Others dispute that assessment, even while agreeing that relations among the panel members will go a long way toward determining whether it can effectively oversee the bailout. “I give Elizabeth a lot of credit for listening to our concerns and focusing on facts,” says Troske, who was appointed to the panel by Republican Senate leader Mitch McConnell after Gregg’s departure. “The five of us seemed to function and were able to get things done in a way that other committees examining the [financial] crisis could not. A lot of the concerns she had about behavior of Treasury and the implementation of TARP, I shared.”
One key difference this time is that Republicans have more power in Congress, which makes it less likely that a crusading chairperson like Warren will lead the panel. In 2008, Democrats controlled both branches of Congress and were able to appoint three of the panel’s five members, who quickly voted to put Warren in charge. Today, Republicans control the Senate, and the CARES Act, as the relief bill is formally known, stipulates that the chairperson will be jointly selected by the Speaker of the House and the Senate Majority Leader—that is, Nancy Pelosi and McConnell.

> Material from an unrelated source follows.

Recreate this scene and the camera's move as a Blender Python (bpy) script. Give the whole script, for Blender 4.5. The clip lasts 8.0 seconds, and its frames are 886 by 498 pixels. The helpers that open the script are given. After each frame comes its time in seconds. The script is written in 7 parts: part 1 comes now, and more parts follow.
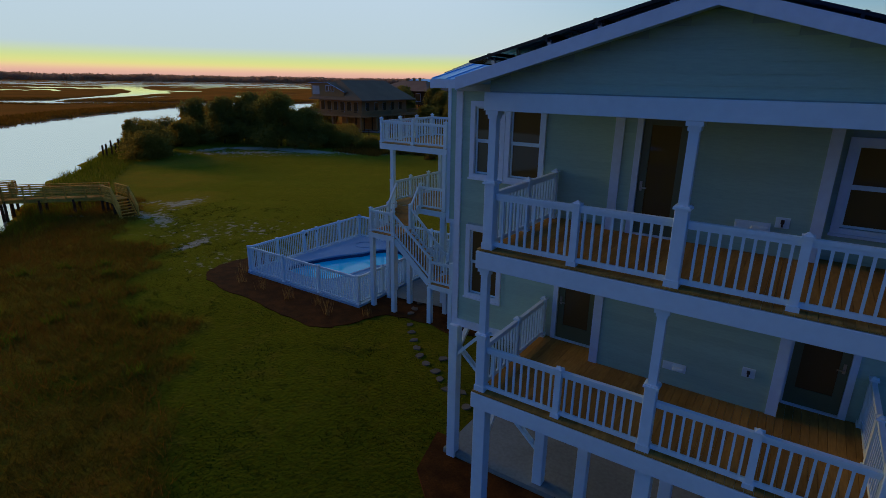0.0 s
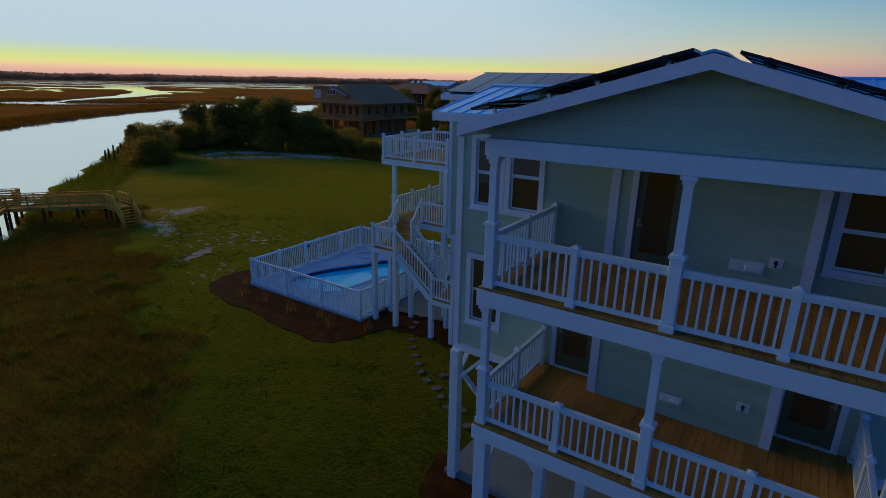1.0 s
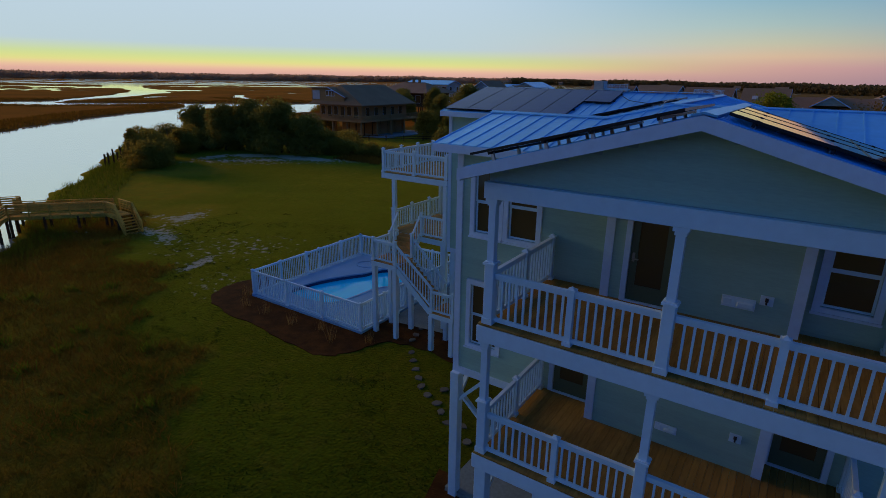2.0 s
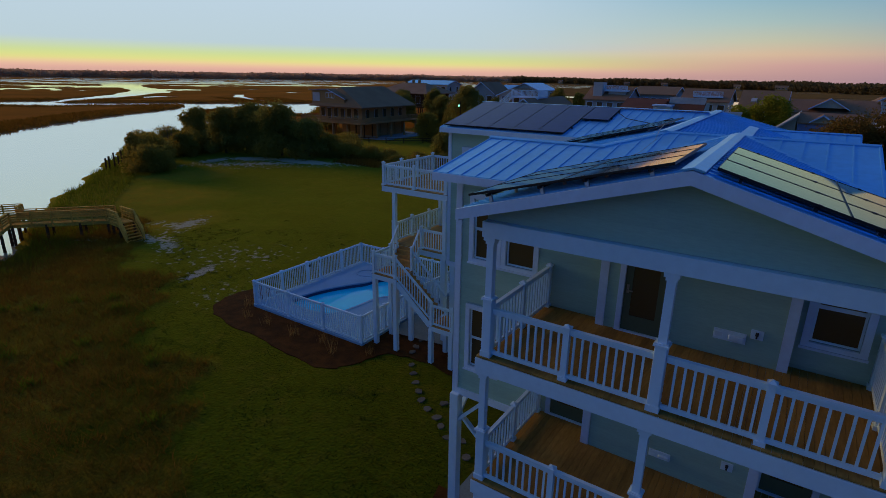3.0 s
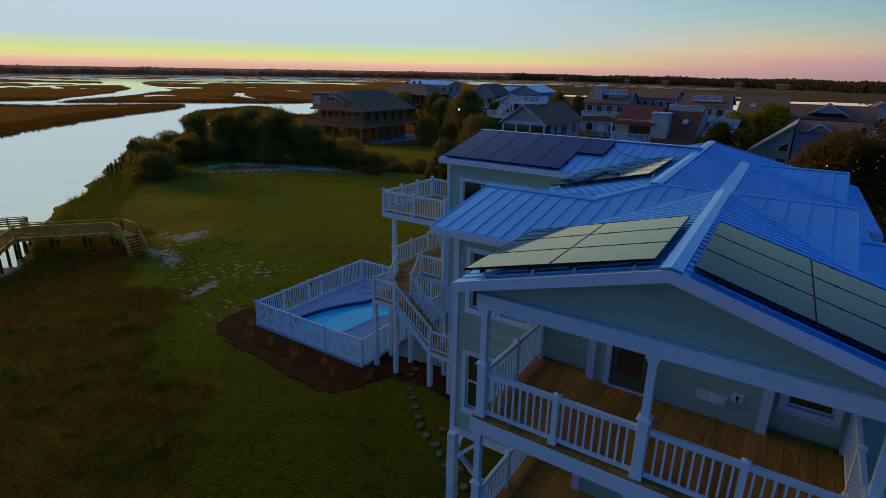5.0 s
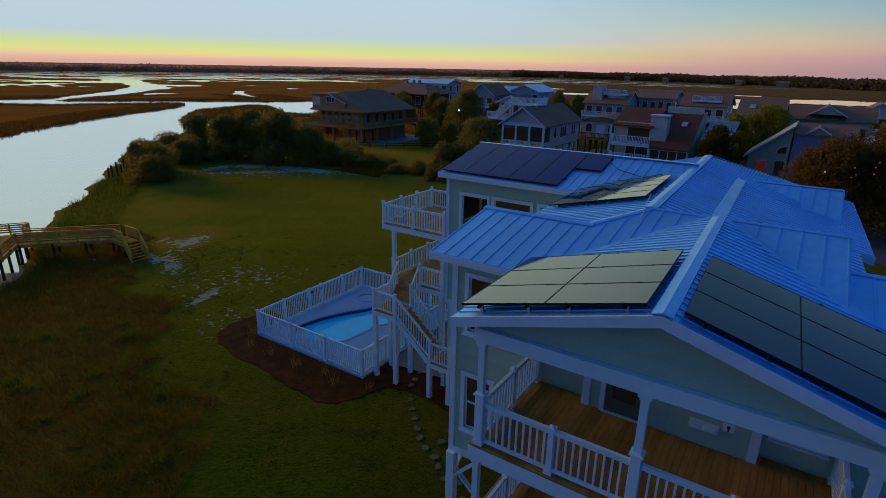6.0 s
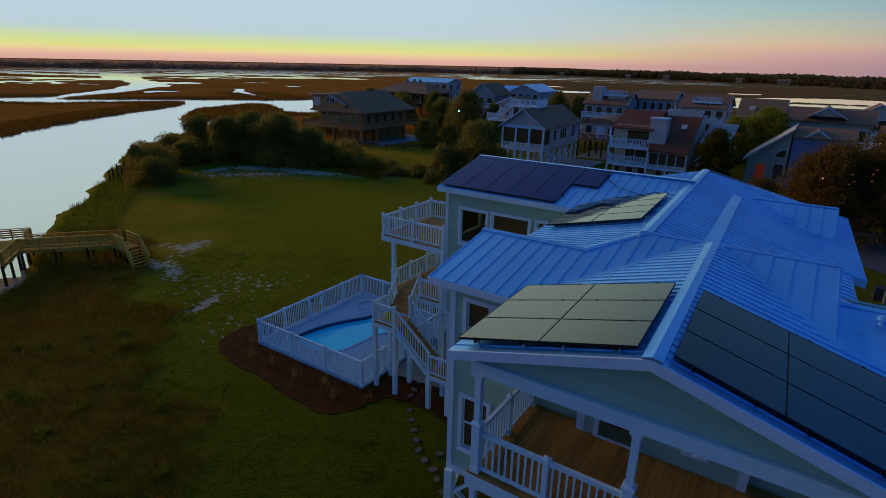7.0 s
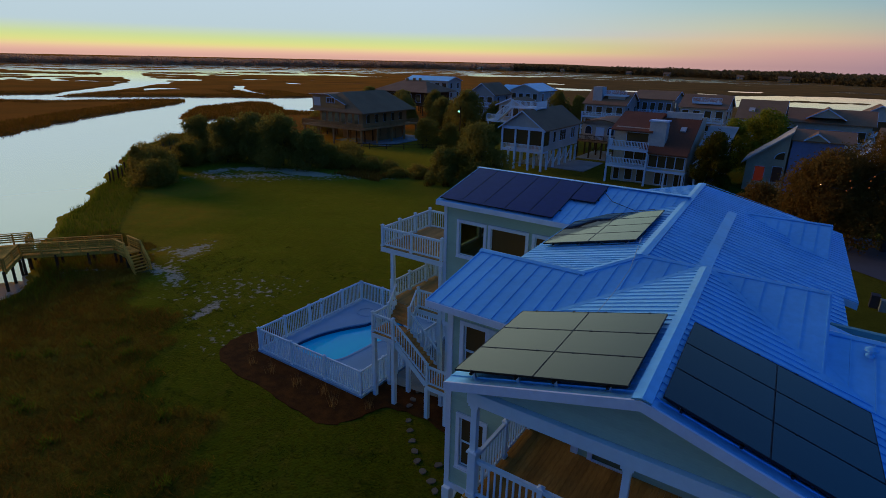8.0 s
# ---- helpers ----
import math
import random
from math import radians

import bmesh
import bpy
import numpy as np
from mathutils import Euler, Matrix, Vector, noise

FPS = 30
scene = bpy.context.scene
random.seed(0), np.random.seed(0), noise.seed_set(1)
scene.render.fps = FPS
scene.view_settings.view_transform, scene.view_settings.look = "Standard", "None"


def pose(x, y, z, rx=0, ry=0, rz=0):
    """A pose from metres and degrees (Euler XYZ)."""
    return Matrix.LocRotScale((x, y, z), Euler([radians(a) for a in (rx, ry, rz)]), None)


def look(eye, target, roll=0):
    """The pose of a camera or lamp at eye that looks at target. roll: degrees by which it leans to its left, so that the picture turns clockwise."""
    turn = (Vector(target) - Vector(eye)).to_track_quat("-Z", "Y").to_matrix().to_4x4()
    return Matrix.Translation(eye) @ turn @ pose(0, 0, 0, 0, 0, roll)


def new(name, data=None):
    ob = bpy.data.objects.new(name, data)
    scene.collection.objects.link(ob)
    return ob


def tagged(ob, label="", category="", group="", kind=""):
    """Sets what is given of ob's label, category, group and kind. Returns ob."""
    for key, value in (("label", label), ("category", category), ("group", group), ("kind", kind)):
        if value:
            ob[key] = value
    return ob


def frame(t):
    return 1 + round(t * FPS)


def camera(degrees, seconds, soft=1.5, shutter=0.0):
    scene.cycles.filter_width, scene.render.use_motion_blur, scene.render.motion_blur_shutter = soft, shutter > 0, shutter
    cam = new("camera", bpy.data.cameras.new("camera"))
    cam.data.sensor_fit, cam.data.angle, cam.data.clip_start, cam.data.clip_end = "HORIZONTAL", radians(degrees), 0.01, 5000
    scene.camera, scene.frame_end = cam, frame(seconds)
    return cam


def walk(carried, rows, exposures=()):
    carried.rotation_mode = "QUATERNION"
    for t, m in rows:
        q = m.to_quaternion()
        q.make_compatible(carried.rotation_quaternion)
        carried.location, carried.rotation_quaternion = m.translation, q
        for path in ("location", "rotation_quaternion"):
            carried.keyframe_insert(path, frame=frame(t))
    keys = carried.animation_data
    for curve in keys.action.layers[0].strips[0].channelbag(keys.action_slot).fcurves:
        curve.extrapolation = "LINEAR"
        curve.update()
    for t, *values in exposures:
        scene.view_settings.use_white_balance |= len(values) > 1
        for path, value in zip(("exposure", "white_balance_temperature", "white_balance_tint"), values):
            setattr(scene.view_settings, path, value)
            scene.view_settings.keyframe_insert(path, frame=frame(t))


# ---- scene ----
cam = camera(78.6, 8.0, 0.6)
PATH = [
    (0, (0.112, -0.107, 11.042), (-0.945, 1.482, 10.444), 1.0),
    (0.5, (0.105, -0.137, 11.421), (-0.953, 1.451, 10.823), 1.1),
    (1, (0.098, -0.147, 11.83), (-0.961, 1.44, 11.232), 1.1),
    (1.5, (0.08, -0.175, 12.269), (-0.976, 1.413, 11.666), 1.0),
    (3, (0.113, -0.239, 13.497), (-0.94, 1.346, 12.882), 0.9),
    (3.5, (0.159, -0.283, 13.906), (-0.894, 1.301, 13.288), 1.0),
    (4, (0.183, -0.3, 14.302), (-0.869, 1.283, 13.681), 1.0),
    (4.5, (0.195, -0.296, 14.698), (-0.857, 1.287, 14.074), 1.0),
    (6, (0.218, -0.274, 15.921), (-0.831, 1.304, 15.283), 1.0),
    (6.5, (0.213, -0.281, 16.36), (-0.832, 1.298, 15.715), 1.1),
    (7, (0.246, -0.244, 16.757), (-0.802, 1.332, 16.108), 1.1),
    (7.5, (0.252, -0.252, 17.162), (-0.792, 1.323, 16.508), 1.2),
    (8, (0.278, -0.194, 17.591), (-0.767, 1.378, 16.93), 1.2),
]
walk(cam, [(t, look(eye, target, roll)) for t, eye, target, roll in PATH])

# ---- light: the afterglow of a sunset over the marsh, deep blue dusk behind ----
world = bpy.data.worlds.new("dusk_sky")
scene.world = world
world.use_nodes = True
wn, wl = world.node_tree.nodes, world.node_tree.links
wn.clear()


def world_node(kind, **values):
    nd = wn.new(kind)
    for k, v in values.items():
        nd.inputs[k].default_value = v
    return nd


def ramp_of(node, stops):
    el = node.color_ramp.elements
    while len(el) < len(stops):
        el.new(0.5)
    for e, (p, c) in zip(el, stops):
        e.position, e.color = p, (*c, 1.0)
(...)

The new law authorizes Treasury to extend $500 billion to help large corporations keep workers on board and continue operations. Of that total, airlines and ticket agents are slated to receive $46 billion, with the remaining $454 billion allotted to backstop possible losses in lending facilities set up by the Federal Reserve. Beyond the SIGPR and congressional oversight panel, Treasury and the Fed are required to disclose each week which companies receive assistance. The law also imposes restrictions on stock buybacks, dividends, layoffs, and executive compensation for companies that receive aid.
Even so, Treasury Secretary Steven Mnuchin will have broad discretion in directing the use of funds. Veterans of the last bailout say this alone justifies strict oversight measures.
“A bailout is just picking winners and losers,” Neil Barofsky, who was special inspector general for the TARP fund, told Bloomberg TV. “So you want to make sure you have an even playing field, so that the companies that are deserving of relief get it not because they have a political connection.”
With Congress in recess and most of the nation under lockdown, it’s unclear when the members of the new oversight panel will be appointed. In the meantime, Warren, now a Massachusetts senator, is reprising her role in the last crisis. In a Tuesday letter to Mnuchin and Federal Reserve Chairman Jerome Powell, Warren issued a blunt warning. The new law “gives you extraordinary powers to make discretionary decisions about the recipients of this huge bailout for big corporations, and the terms and conditions under which they receive aid,” she wrote. “I will be watching carefully as you hand out these funds.”
Silvers, of the AFL-CIO, says he welcomes the added oversight and hopes there will be more, including from the media. On its own, he says, a congressional panel modeled after the one he served on won’t be enough to track the hundreds of billions of dollars that will soon flow out the door. “We had a reputation for having been an effective oversight body during the last crisis,” he says. “But that was in spite of the structure, not because of it.”